Market Fundamentalism, or market logics, refers to the idea that companies are there to make money, and if ethics initiatives are cut into the bottom line, companies should not do it. Besides, there is a belief that ethical initiatives are often costly, and antithetical to corporate profits. Furthermore across the industry, if other companies do not implement similar ethical considerations on their products, one should not do it. In the context of the absence of a legal framework, implementing ethics initiatives might be a business problem rather than a solution. In other words, the works of ethics owners in practice are constrained by what the market can allow.
These three different corporate logics reinforce each other and create a dynamic in which ethics owners have to navigate. Operating within these different logics can create scenarios which the authors termed “normalizing ethical mishaps,” and “blinkered isomorphism.” Normalizing ethical mishaps refers to situations when tech companies create structures that “normalize ethical transgressions;” while “blinkered isomorphism” refer to the process whereby tech companies converge to one structure by learning from each other’s extreme cases while overlooking everyday ethical failings.
The article sheds light to the current events around the departure of Dr.
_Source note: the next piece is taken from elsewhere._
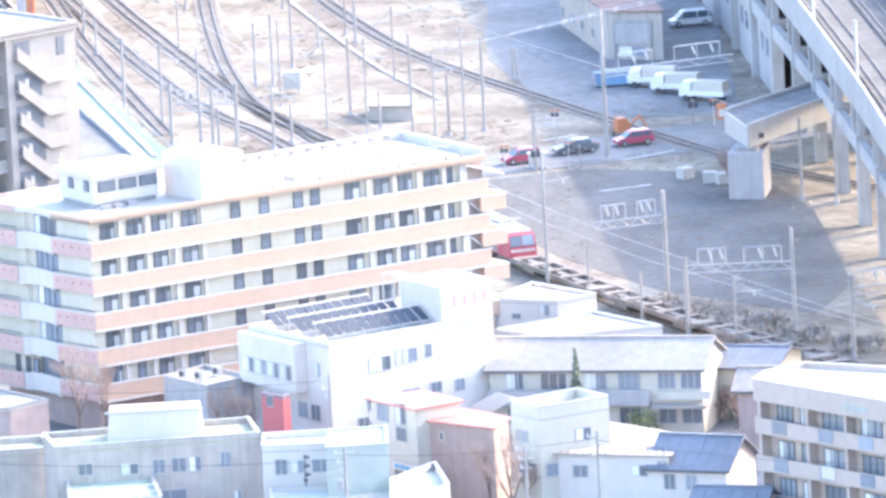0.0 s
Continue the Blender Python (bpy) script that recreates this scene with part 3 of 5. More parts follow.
part("panel_back", M().side([(0.0, 1.0), (0.97, 1.0), (0.99, 7.0), (0.92, 10.0), (0.75, 12.6), (0.47, 14.6), (0.05, 17.4), (-0.05, 17.4)], 0.27, 0.5), WHITE, bn, "white sail-shaped back of the banner")
part("letter_bar", M().box(0.45, 0.85, -0.02, -0.002, 2.0, 6.2), RED_ROOF, bn)

# ---- road overpass ----
over = thing("road_overpass", "grey concrete road overpass with parapets and railings", "bridge")
FRONT = smooth([(-61.7, 1292.6), (-44.4, 1290.1), (-29.9, 1286.1), (-18.6, 1280.6), (-6, 1275.2), (6.7, 1270.5), (29.9, 1262.7), (59.7, 1253.7)], 3)
part("girder", M().ribbon(FRONT, 0.45, 9.15, 7.9, 9.2).ribbon(FRONT, 0.8, 8.8, 7.2, 7.9), CONCRETE, over)
part("deck", M().ribbon(FRONT, 0, 9.6, 9.2, 9.7), PALE_CONCRETE, over)
WEST = [p for p in FRONT if p[0] < 11]
EAST = [WEST[-1]] + [p for p in FRONT if p[0] >= 11]
for w, z in ((-0.1, 10.3), (9.4, 9.95)):
    part("parapet", M().ribbon(WEST, w, w + 0.3, 9.1, z), PALE_CONCRETE, over)
    part("kerb", M().ribbon(EAST, w, w + 0.3, 9.1, 9.8), PALE_CONCRETE, over)
    for z in (10.15, 10.5, 10.85):
        part("guard_rail", M().ribbon(EAST, w + 0.1, w + 0.18, z, z + 0.09), WHITE, over, "white open guard rail")
    for p in offset(EAST, w + 0.14):
        part("rail_post", M().box(p[0] - 0.06, p[0] + 0.06, p[1] - 0.06, p[1] + 0.06, 9.7, 10.9), WHITE, over)
part("road_surface", M().ribbon(FRONT, 1.2, 8.4, 9.7, 9.73), PALE_ASPHALT, over)
for w in (0.05, 9.5):
    part("hand_rail", M().ribbon(FRONT, w, w + 0.06, 10.9, 10.96).ribbon(FRONT, w, w + 0.06, 10.65, 10.69), ALU, over)
    for p in offset(FRONT, w):
        part("rail_post", M().box(p[0] - 0.04, p[0] + 0.04, p[1] - 0.04, p[1] + 0.04, 9.9 if w > 5 else 10.25, 10.96), ALU, over)
part("pier", M().prism([(-37.3, 1290.4), (-34.7, 1289.4), (-33.9, 1293.4), (-36.5, 1294.4)], 0, 4.6).prism([(-37.7, 1289.4), (-34.2, 1288.1), (-33.2, 1294.4), (-36.7, 1295.8)], 4.6, 7.25), CONCRETE, over, "concrete pier with a wider head")
part("pier_duct", M().tube((-37.95, 1289.5, 0), (-37.95, 1289.5, 7.3), 0.16), PALE_CONCRETE, over, "pale drain pipe down the pier")
for x in (9.3, 14.2, 22.8, 32.0):
    y = 1272.6 - 0.33 * (x - 9)
    part("pier", M().prism([(x - 0.55, y), (x + 0.55, y - 0.3), (x + 1.6, y + 5), (x + 0.5, y + 5.3)], 0, 6.2), CONCRETE, over)
    for s in (-1, 1):
        part("haunch", M().side([(x + s * 0.5, 6.1), (x + s * 0.5, 4.4), (x + s * 1.5, 6.1)], y + 0.3, y + 4.6), CONCRETE, over)
part("pier_beam", M().prism([(7.2, 1270.7), (59.7, 1254.3), (60.7, 1260.6), (8, 1276.6)], 6.0, 7.22), CONCRETE, over)

# ---- railway viaduct ----
via = thing("railway_viaduct", "high concrete railway viaduct with parapets and masts", "viaduct")
VL = [(52, 880), (41.9, 1058.5), (39.8, 1092.8), (36.6, 1134.9), (33.6, 1170), (28.2, 1233), (21, 1300), (8.5, 1400), (-8, 1520)]
VL = smooth(VL, 8)
part("deck", M().ribbon(VL, -11.5, 0, 11.6, 12.4), VIADUCT, via)
SPANS = [p for p in VL if p[1] < 1259], [p for p in VL if p[1] > 1284]
OPEN = [SPANS[0][-1]] + [p for p in VL if 1259 <= p[1] <= 1284] + [SPANS[1][0]]
part("girder", M().ribbon(OPEN, -10.8, -0.6, 10.5, 11.62), VIADUCT, via, "shallow bridge girder over the road")
# added far-side wall, keeps sun from streaming through the open span
part("side_wall", M().ribbon(OPEN, -11.0, -10.7, 0, 6.3), DARK_CONCRETE, via)
for line in SPANS:
    part("girder", M().ribbon(line, -11.0, -2.0, 8.8, 11.6), VIADUCT, via)
    part("edge_beam", M().ribbon(line, -1.0, -0.25, 6.9, 8.4), VIADUCT, via, "pale concrete edge beam")
part("parapet", M().ribbon(VL, -0.2, 0.05, 12.3, 15.0), VIADUCT, via)
part("parapet", M().ribbon(VL, -11.6, -11.35, 12.3, 15.0), VIADUCT, via)
part("track_bed", M().ribbon(VL, -11.3, -0.25, 12.4, 12.5), GRAVEL, via)
for w in (-4.6, -9.4):
    part("slab_track", M().ribbon(VL, w, w + 2.6, 12.5, 12.7), GRAVEL, via)
for w in (-2.7, -4.1, -7.5, -8.9):
    part("rail", M().ribbon(VL, w, w + 0.1, 12.7, 12.85), RAIL, via)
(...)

Gebru from Google. The research shows ethics owners such as Dr. Gebru have to negotiate different competing logics between corporate interests, personal, and professional commitments. The recent events seem to suggest that when corporate logics appear to be more important, ethics owners regardless of how prominent they are could be let go. In other words, “ethics owners” occupy both ambivalent and precarious positions within the tech industry hierarchy.